When she looked up, Jenna was pulling into the restaurant parking lot. Margot knew this was the time to muster her enthusiasm and rally the troops. The group was low-energy; even Margot herself was flagging. A glass and a half of champagne might as well have been three Ambien and a shot of NyQuil. If Jenna turned the car around, Margot would happily sleep until morning.

But she was the maid of honor. She had to do this for Jenna.

And her mother.

The Galley was a bewitching restaurant. It was the only fine dining on Nantucket located on the beach. Most of the seating was under an awning with open sides bordered by planters filled with red and pink geraniums. There were divans and papasan chairs and tiki torches out in the sand. There was a zinc bar. The crowd was buzzing and beautiful. Over the years, Margot had seen an assortment of powerful and famous people at these tables: Martha Stewart, Madonna, Dustin Hoffman, Ted Kennedy, Michael Douglas and Catherine Zeta-Jones, Robert DeNiro. The Galley was see and be seen. It was, always, on any given night, the place to be.

They were seated at a table for four in the main dining room, but in the part of the room that was closer to the parking lot. Autumn didn’t sit down right away; she was scanning the surroundings. Finally, she settled in her chair. She said, “I think we should ask for a better table.”

Margot felt something sinking and rising in her at the same time. Spirits sinking, ire rising. She said, “A better table, where? This place is packed!”

“Out in the sand, maybe,” Autumn said. “Where there’s more action.”

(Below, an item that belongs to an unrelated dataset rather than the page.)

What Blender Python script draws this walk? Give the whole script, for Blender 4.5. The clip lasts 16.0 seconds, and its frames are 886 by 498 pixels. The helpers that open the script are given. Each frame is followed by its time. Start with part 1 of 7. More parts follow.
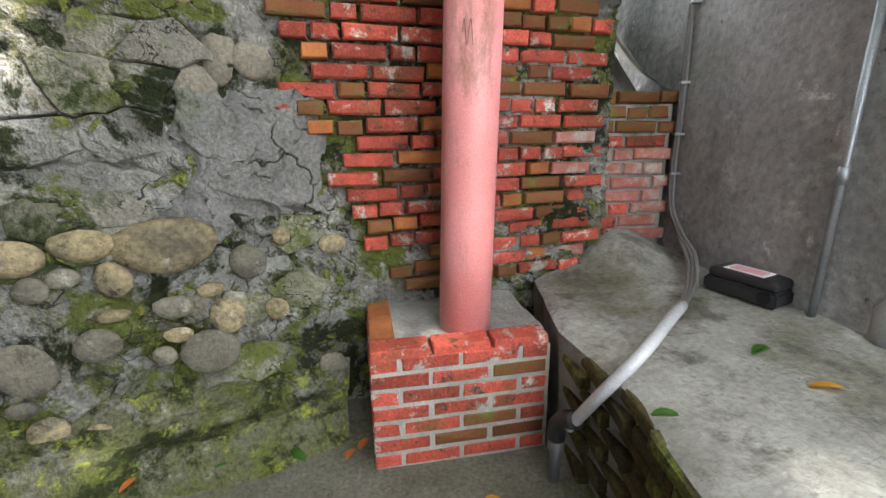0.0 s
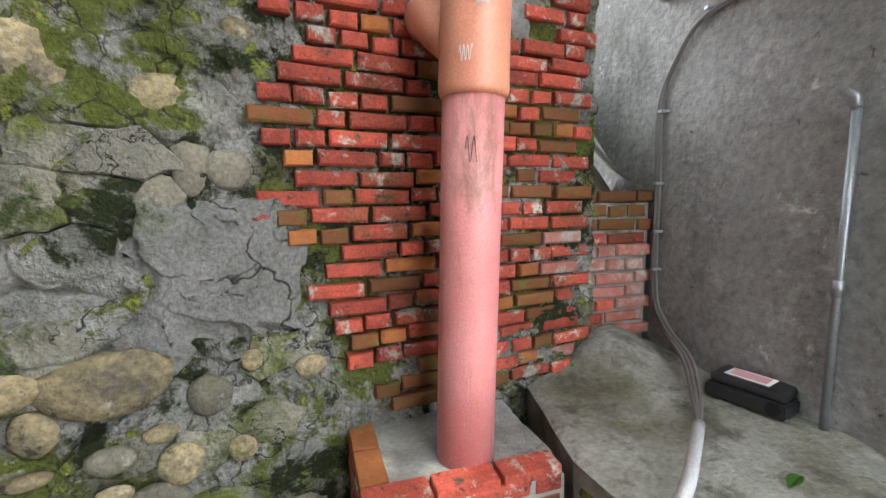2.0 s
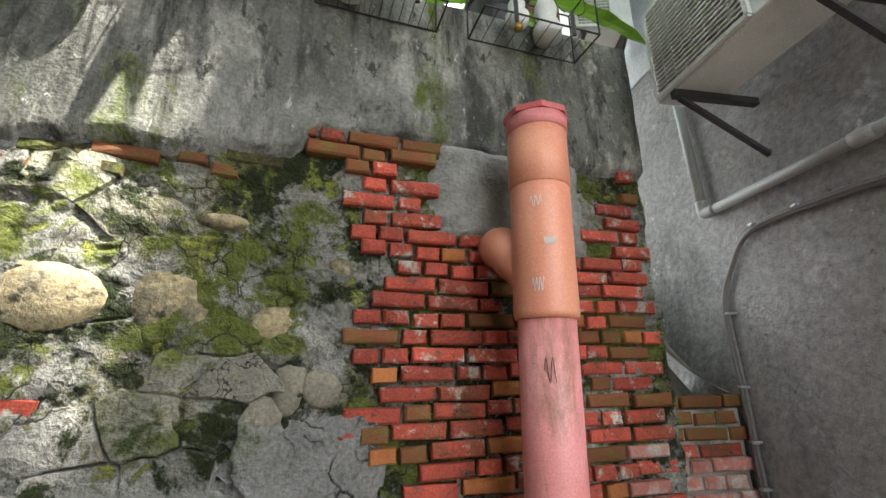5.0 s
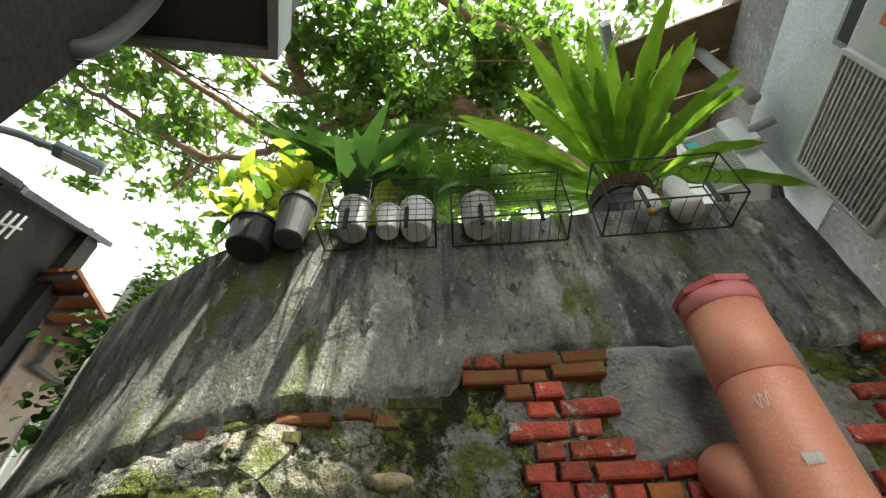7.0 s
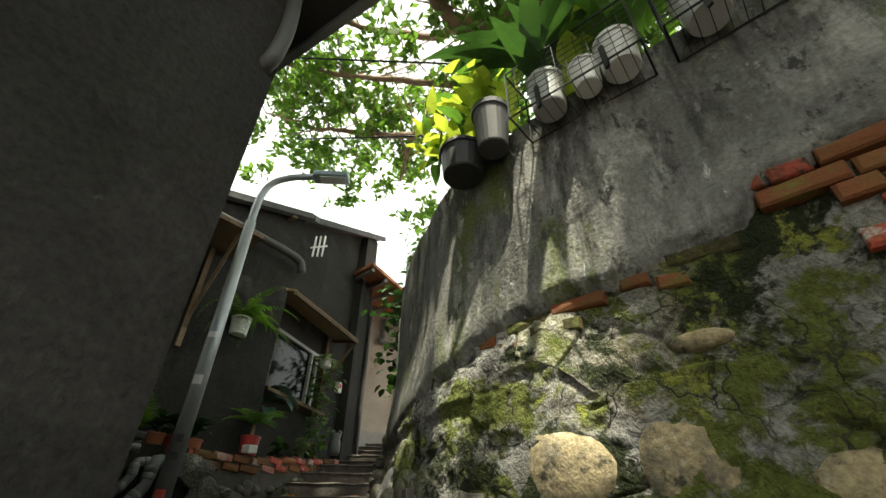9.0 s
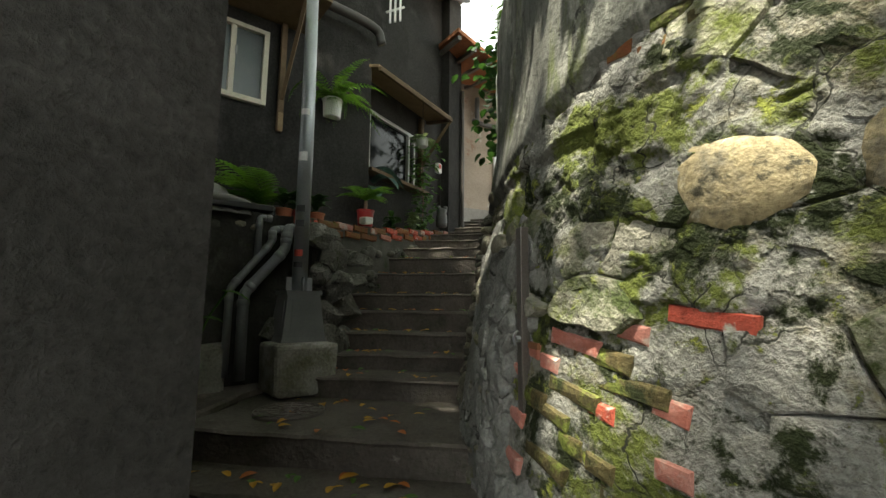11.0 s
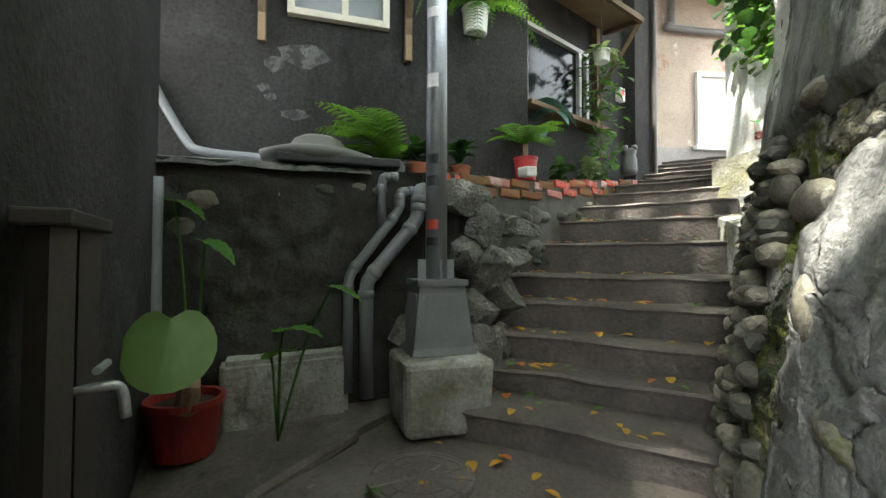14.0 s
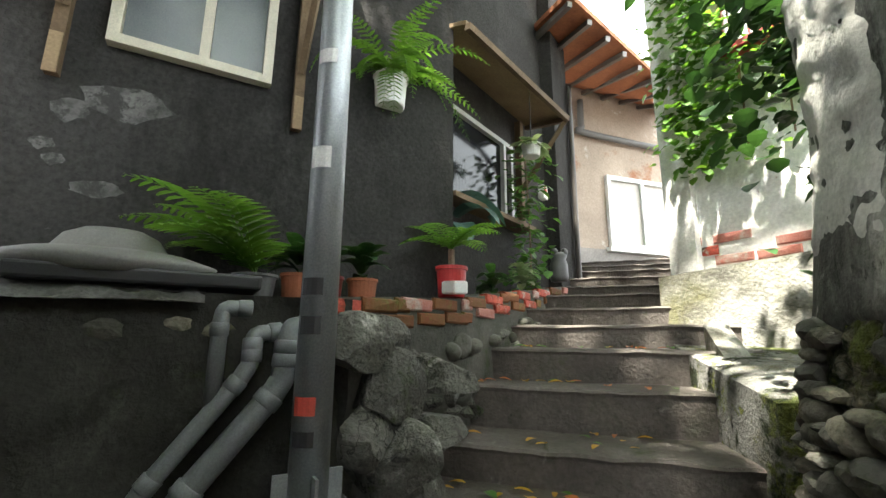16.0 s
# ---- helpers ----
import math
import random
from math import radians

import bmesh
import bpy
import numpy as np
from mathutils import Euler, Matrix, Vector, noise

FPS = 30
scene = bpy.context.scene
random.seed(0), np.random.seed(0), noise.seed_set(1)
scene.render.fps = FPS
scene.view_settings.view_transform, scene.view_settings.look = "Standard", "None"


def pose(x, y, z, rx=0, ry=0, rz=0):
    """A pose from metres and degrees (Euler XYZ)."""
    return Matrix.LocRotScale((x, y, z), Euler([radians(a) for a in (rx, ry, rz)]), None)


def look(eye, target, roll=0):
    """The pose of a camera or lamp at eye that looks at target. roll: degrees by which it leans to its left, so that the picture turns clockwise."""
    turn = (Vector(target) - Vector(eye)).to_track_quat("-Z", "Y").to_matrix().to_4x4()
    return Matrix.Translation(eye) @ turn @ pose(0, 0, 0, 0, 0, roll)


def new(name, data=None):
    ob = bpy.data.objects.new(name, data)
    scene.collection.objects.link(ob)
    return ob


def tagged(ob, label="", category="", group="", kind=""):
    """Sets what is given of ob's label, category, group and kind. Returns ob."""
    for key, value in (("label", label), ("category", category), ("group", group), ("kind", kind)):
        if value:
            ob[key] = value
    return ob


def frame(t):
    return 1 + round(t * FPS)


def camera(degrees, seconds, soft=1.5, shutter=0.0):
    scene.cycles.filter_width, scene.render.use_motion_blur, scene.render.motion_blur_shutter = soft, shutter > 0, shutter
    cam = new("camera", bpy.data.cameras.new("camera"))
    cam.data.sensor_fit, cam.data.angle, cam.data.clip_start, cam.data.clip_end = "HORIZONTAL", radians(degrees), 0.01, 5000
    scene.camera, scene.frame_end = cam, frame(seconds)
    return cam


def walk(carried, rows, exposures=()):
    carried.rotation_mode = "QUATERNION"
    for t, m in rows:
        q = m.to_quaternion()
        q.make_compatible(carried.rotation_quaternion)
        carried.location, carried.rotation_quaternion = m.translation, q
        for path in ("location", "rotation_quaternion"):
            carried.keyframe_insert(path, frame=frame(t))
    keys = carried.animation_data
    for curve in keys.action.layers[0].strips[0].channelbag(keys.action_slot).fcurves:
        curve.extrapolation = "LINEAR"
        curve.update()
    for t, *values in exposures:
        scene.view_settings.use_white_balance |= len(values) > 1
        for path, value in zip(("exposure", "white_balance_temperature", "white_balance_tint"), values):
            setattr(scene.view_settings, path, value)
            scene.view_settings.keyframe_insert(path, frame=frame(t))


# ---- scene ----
cam = camera(91.6, 16.0)
PATH = [
    (0, (0.094, 0.213, 1.29), (-0.001, 2.331, 0.703), -0.9),
    (0.5, (0.07, 0.289, 1.3), (0.011, 2.395, 0.663), -1.0),
    (1, (0.043, 0.413, 1.332), (0.001, 2.518, 0.694), -1.0),
    (1.5, (-0.03, 0.426, 1.419), (-0.01, 2.561, 0.888), -0.9),
    (2, (-0.085, 0.395, 1.46), (0.086, 2.571, 1.18), -0.7),
    (2.5, (-0.117, 0.387, 1.487), (0.175, 2.566, 1.416), -0.4),
    (3, (-0.111, 0.371, 1.505), (0.237, 2.543, 1.547), -0.5),
    (3.2, (-0.105, 0.364, 1.518), (0.252, 2.533, 1.594), -0.5),
    (5.3, (-0.191, 0.263, 1.619), (-0.384, 2.332, 2.344), -1.3),
    (5.5, (-0.188, 0.251, 1.632), (-0.47, 2.276, 2.445), -1.4),
    (6, (-0.188, 0.27, 1.672), (-0.64, 2.137, 2.742), -1.5),
    (6.5, (-0.196, 0.297, 1.691), (-0.725, 1.968, 3.022), -1.7),
    (7, (-0.201, 0.386, 1.707), (-0.844, 1.838, 3.231), -1.7),
    (7.5, (-0.206, 0.526, 1.741), (-1.078, 1.736, 3.358), -0.8),
    (8, (-0.229, 0.583, 1.745), (-1.382, 1.603, 3.317), -0.0),
    (8.5, (-0.278, 0.591, 1.706), (-1.674, 1.494, 3.147), 0.2),
    (9, (-0.336, 0.59, 1.662), (-1.955, 1.398, 2.912), 0.5),
    (9.5, (-0.383, 0.614, 1.617), (-2.223, 1.32, 2.594), 0.6),
    (10, (-0.429, 0.623, 1.579), (-2.423, 1.236, 2.276), 0.6),
    (10.2, (-0.46, 0.632, 1.562), (-2.495, 1.218, 2.157), 0.6),
    (12.3, (-1.183, 0.763, 1.56), (-3.34, 1.192, 1.604), 0.5),
    (12.5, (-1.271, 0.771, 1.601), (-3.433, 1.169, 1.634), 0.5),
    (13, (-1.471, 0.764, 1.652), (-3.651, 1.059, 1.66), 0.5),
    (13.5, (-1.643, 0.708, 1.682), (-3.842, 0.774, 1.698), 0.4),
    (14, (-1.807, 0.712, 1.747), (-3.991, 0.444, 1.803), 0.2),
    (14.5, (-1.951, 0.759, 1.871), (-4.103, 0.317, 1.994), 0.0),
    (15, (-2.152, 0.751, 1.909), (-4.314, 0.407, 2.122), 0.0),
    (15.5, (-2.428, 0.642, 2.059), (-4.605, 0.589, 2.379), 0.2),
    (16, (-2.665, 0.646, 2.109), (-4.808, 0.861, 2.558), 0.4),
]
EXPOSURES = [(0.0, 3.0, 6450, 9), (3.2, 3.05, 6450, 9), (5.5, 2.4, 6600, 7), (7.0, 2.0, 6800, 5), (8.0, 1.75, 7000, 3), (9.5, 1.55, 7200, 1), (10.2, 1.55, 7200, 1), (12.3, 2.75, 6700, 2), (13.5, 3.15, 6500, 4), (14.5, 3.6, 6400, 6), (15.2, 3.5, 6500, 6), (16.0, 3.25, 6600, 6)]
walk(cam, [(t, look(eye, target, roll)) for t, eye, target, roll in PATH], EXPOSURES)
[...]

Margot couldn’t believe this. She’d had a hell of a time even getting this reservation for eight o’clock on a Thursday night in July. She had called on the Tuesday after Memorial Day and had been told, initially, that the restaurant was booked, but her name could be added to the wait list. And now Autumn-the so-called restaurant professional-was complaining? Insinuating that Margot hadn’t been important or insistent enough to score a better table? It was Autumn’s fault that the bachelorette party was being held tonight, at the very last minute, instead of weeks or months earlier, which was more traditional. There were five people’s schedules to accommodate, and so Margot had put forth options, all of them enticing. A ski weekend in Stowe, or a spring weekend out at the spa in Canyon Ranch. But Autumn hadn’t been able to make either one. Weekends are really hard for me, she’d written.

Well, it was nearly impossible to plan a bachelorette party during the week, but Margot gave it a shot and threw together something in Boca Raton the week of Jenna’s spring break from Little Minds, but again Autumn couldn’t attend, so Margot canceled.